The All-American Fourth of July Barbecue
Party Foods with a Patriotic Past
On July 4th, in parks and backyards across the United States, Americans will celebrate Independence Day with fireworks, family, friends and barbecue. Firing up the grill on the Fourth of July has become as much an American tradition as dressing up in red, white and blue. This holiday weekend, most barbecue fans will probably be focused more on the taste of their food than its history. But many of the grill-friendly foods traditionally enjoyed on the Fourth have a pedigree that ought to make patriots proud.
Corn, for example, was domesticated by Native Americans in Mexico centuries before Columbus sailed, spread throughout the continent, and became a staple food of the American colonists who eventually founded the U.S. The red strawberries and blue blueberries often served with white cream on Independence Day in a delicious salute to the colors of the American flag descend from native North American plants. And if you eat grilled peppers, grilled squash, or potato salad at your patriotic picnic, you’re also eating foods that America introduced to the world.
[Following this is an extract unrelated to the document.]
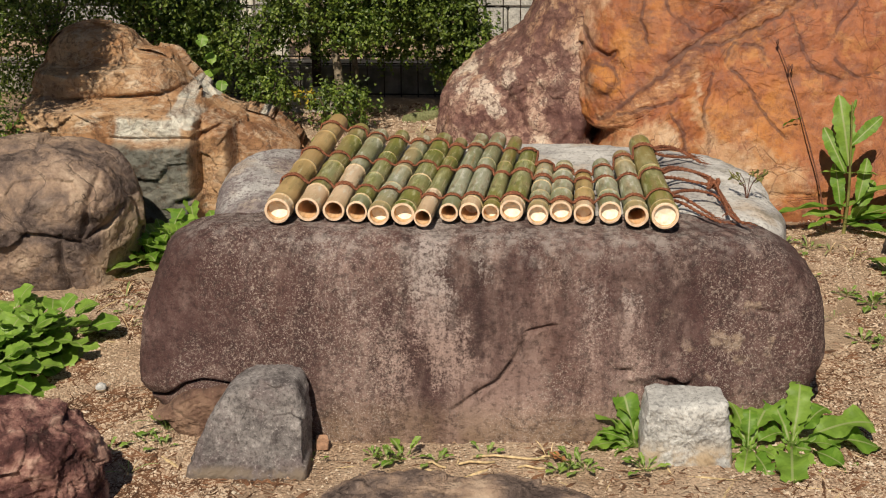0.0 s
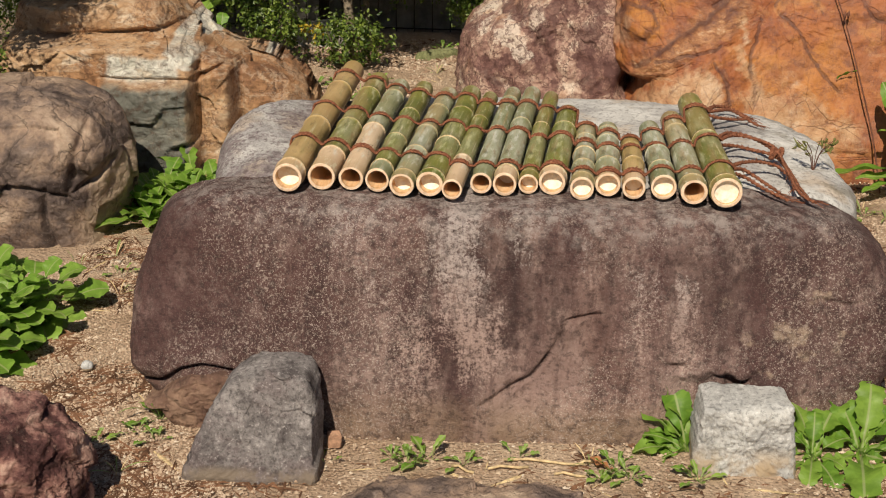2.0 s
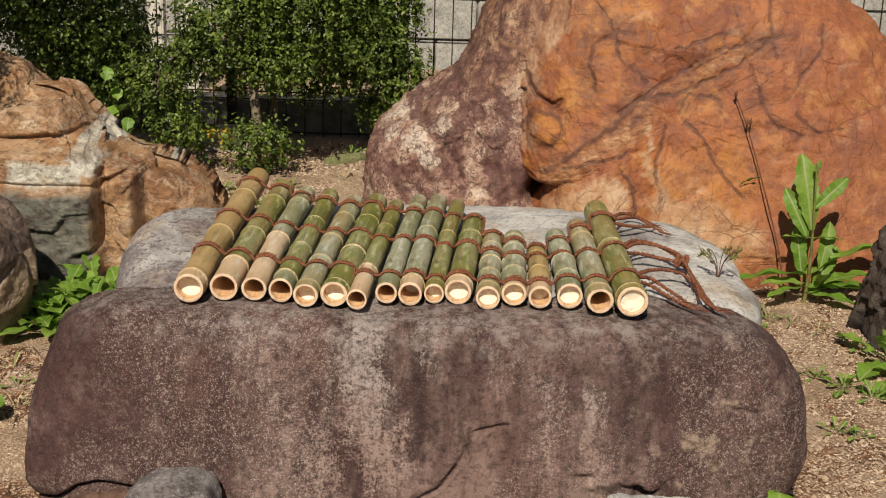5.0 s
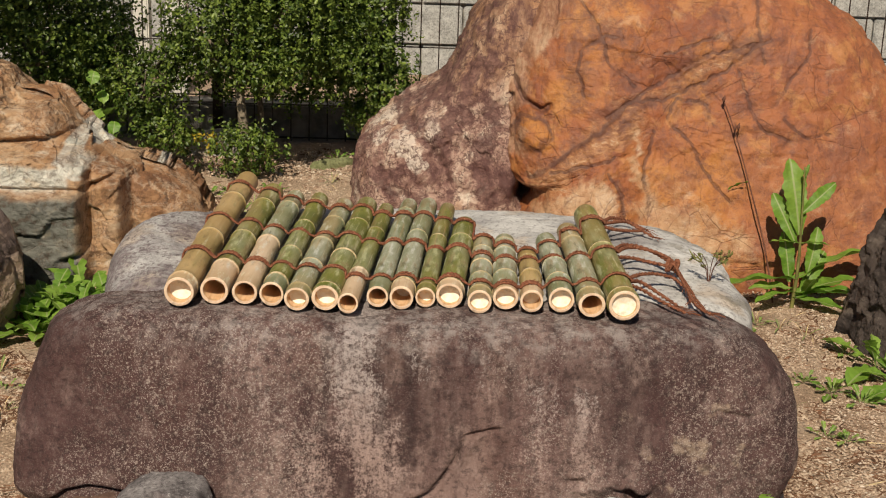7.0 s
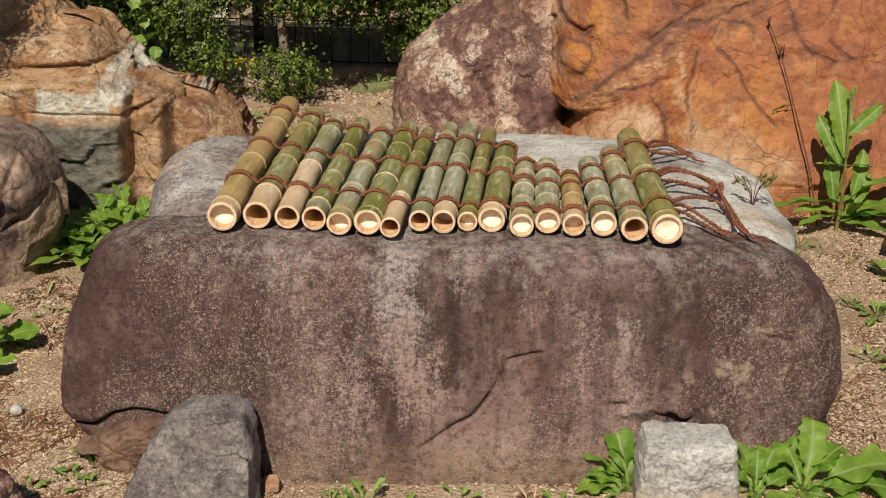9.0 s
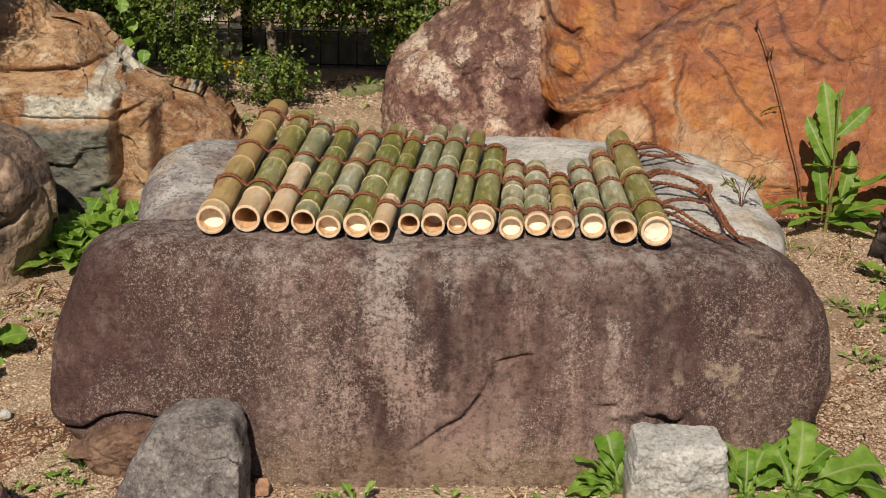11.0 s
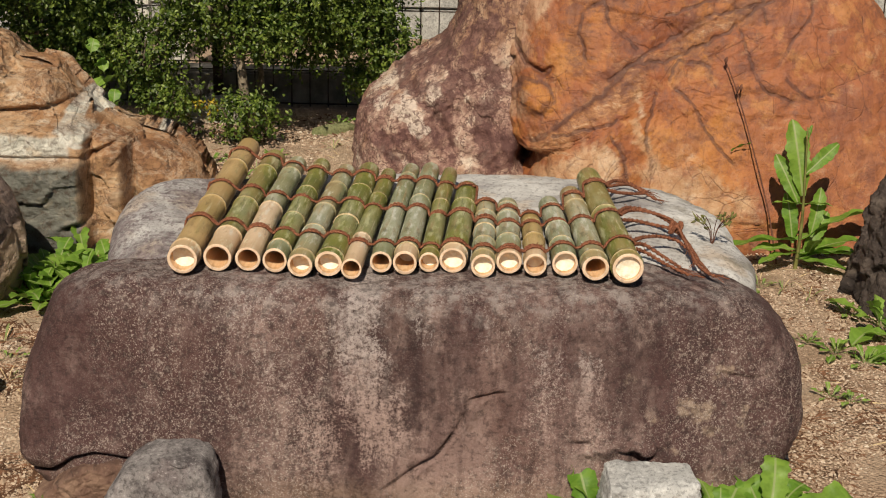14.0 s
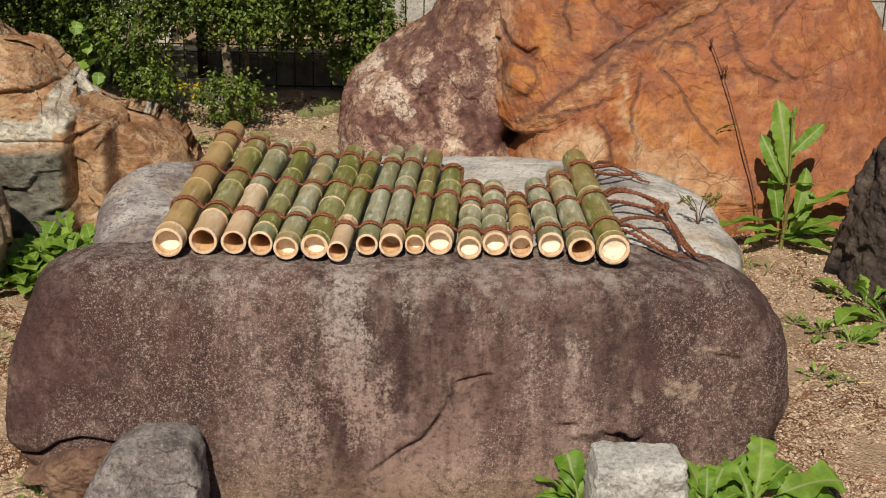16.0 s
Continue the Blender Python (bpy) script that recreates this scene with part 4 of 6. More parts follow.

Menu for an All-American BBQ
Though the traditional American barbecue feast already features many native foods, with a little extra effort, you can make your July 4th BBQ a true celebration of New World foods, American history, and the ingenuity American farmers. Base your meal around native plants and animals for a more eco-friendly feast that honors this nation’s past. Buy fruits, vegetables and meats produced right here in the USA, and you’ll support American farmers and help preserve your country’s agricultural future. Here are some suggestions for a truly All-American July 4th barbecue menu:
All-American Burgers: As a vegetarian myself, I’d personally recommend a veggie burger based on a classic American staple food: the black bean. Black beans are tasty, highly nutritious, and widely available from American farmers.
For the meat-eaters at your party, why not go lean and local with a turkey burger? The Thanksgiving icon is a native bird (in fact, Founding Father Benjamin Franklin proposed that the turkey be honored as the national bird of the United States rather than the eagle).
Those who crave red meat on the Fourth can go All-American with a bison burger. Bison meat boasts less fat and more protein than beef. Choose humanely raised, grass-fed bison meat from a U.S. farm.
New World Sides: Higher in essential Vitamin A than the ordinary potato, the sweet potato also hails from the Americas, and is excellent baked, made into salad, or sliced into a healthier version of the fry.
Fresh sweet corn is in season locally in many U.S. states in July. American-grown summer squash and zucchini are just coming into season in the Midwest at this time of year, and should be available in abundance in the South.
A Patriotic Picnic Finale: Unfortunately, the apple tree really isn’t “as American as apple pie” — it’s an import from Asia. But strawberries, blueberries, blackberries, black cherries and cranberries are all native American fruits. A fresh berry salad or berry cobbler made with fresh local fruit would make a tasty tribute to American food history.